• TASK PROMPT: Count the lines in the records below that contain the word "with", and give only that number.

• PROVIDED MATERIAL:
__________________________________________________

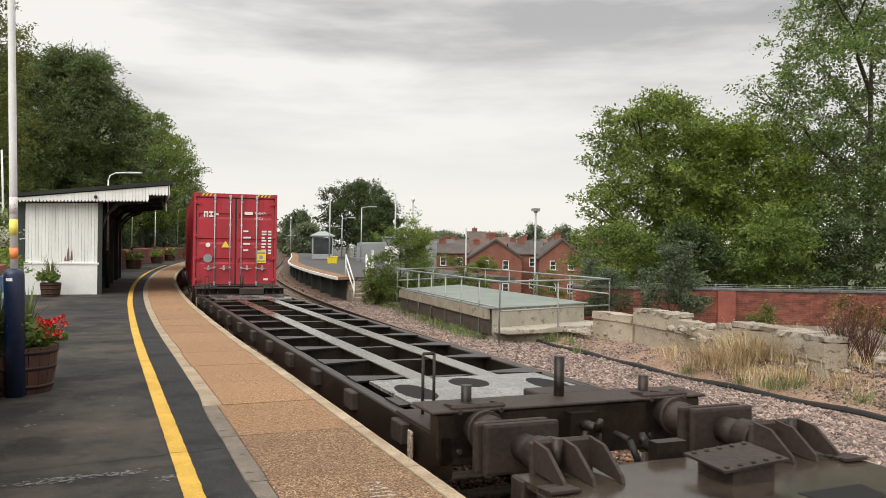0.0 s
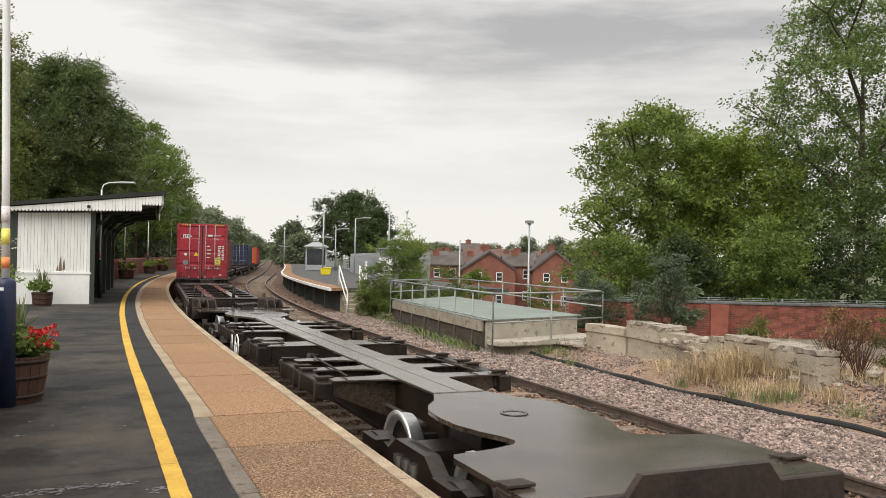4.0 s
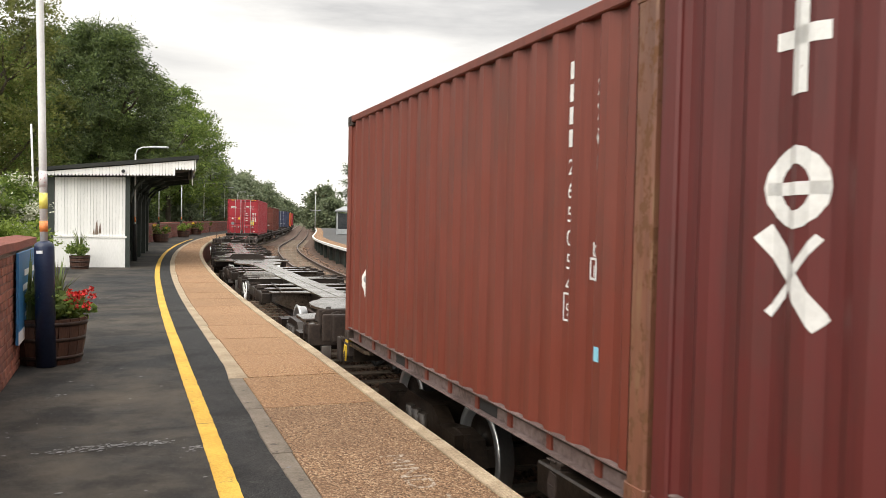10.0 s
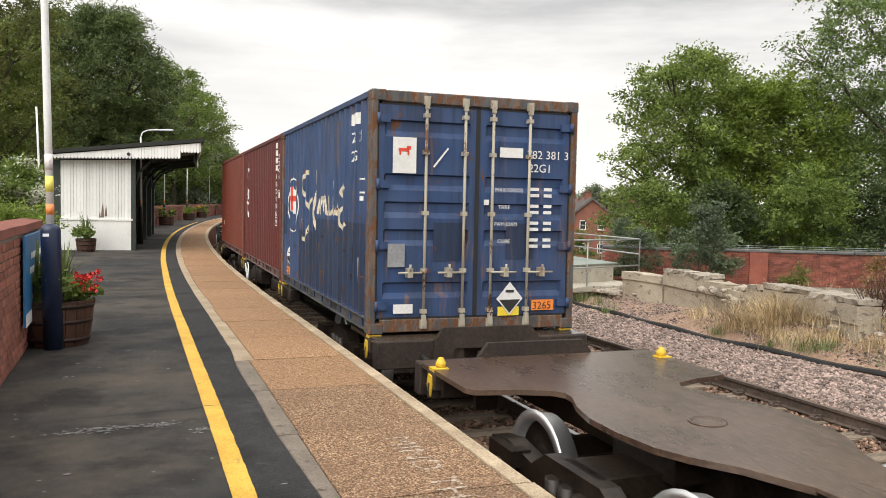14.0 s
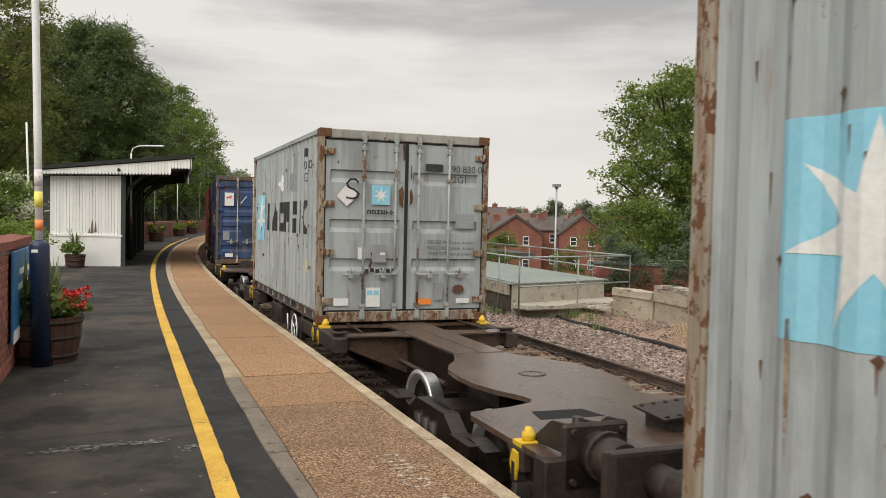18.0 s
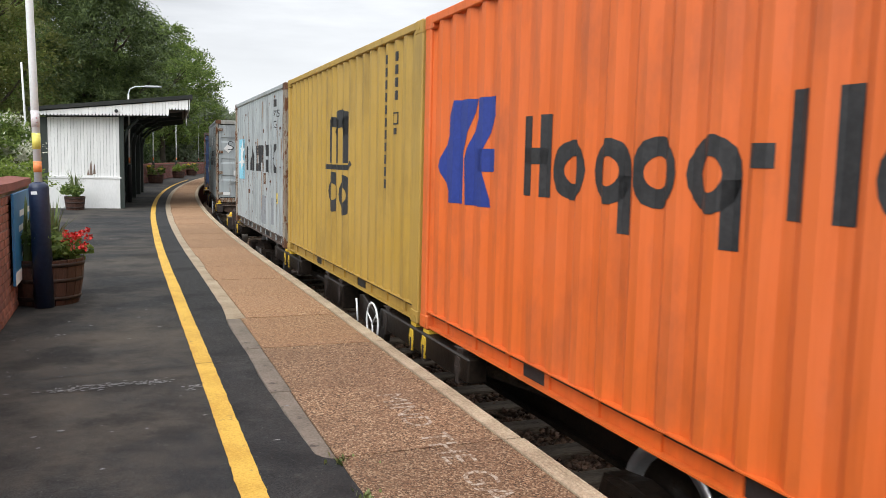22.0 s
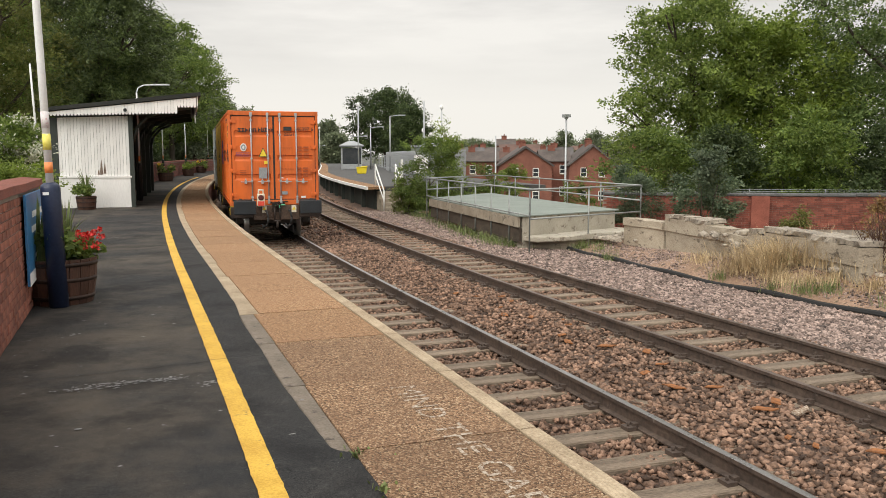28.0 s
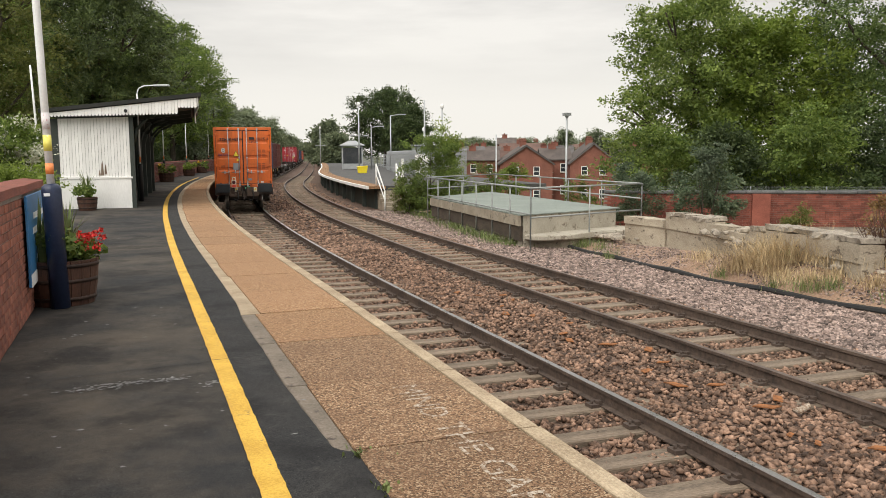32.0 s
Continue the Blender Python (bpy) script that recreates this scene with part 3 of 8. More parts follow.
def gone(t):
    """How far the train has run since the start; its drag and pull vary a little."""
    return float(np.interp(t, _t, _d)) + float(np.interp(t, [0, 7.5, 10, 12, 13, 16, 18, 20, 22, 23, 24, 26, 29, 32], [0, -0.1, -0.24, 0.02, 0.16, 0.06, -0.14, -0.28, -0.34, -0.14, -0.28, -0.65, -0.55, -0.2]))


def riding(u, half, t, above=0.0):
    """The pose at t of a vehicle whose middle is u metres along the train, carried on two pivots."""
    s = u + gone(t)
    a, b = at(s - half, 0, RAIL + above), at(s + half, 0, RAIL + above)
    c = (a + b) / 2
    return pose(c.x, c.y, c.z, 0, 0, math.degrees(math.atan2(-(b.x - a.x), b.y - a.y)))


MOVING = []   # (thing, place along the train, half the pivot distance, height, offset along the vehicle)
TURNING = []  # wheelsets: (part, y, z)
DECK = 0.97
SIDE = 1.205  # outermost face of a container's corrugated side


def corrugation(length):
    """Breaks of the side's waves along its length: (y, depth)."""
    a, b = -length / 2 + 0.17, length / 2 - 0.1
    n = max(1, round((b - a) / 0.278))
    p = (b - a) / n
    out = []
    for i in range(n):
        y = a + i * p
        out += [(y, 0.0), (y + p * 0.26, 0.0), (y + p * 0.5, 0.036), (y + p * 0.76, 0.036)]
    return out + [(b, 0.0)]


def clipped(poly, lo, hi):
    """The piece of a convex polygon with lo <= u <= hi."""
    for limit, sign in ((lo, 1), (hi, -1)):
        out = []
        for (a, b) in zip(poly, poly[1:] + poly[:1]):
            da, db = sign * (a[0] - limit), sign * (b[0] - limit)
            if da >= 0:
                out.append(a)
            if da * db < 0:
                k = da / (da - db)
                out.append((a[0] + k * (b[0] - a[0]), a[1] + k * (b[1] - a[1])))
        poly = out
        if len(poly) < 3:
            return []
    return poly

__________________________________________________

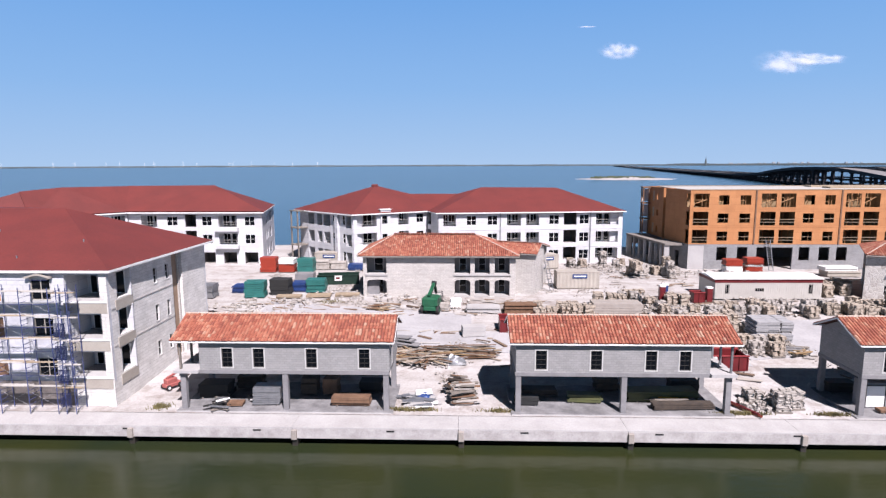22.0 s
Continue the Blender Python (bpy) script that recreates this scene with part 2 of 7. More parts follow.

__________________________________________________

• THE RESPONSE: 3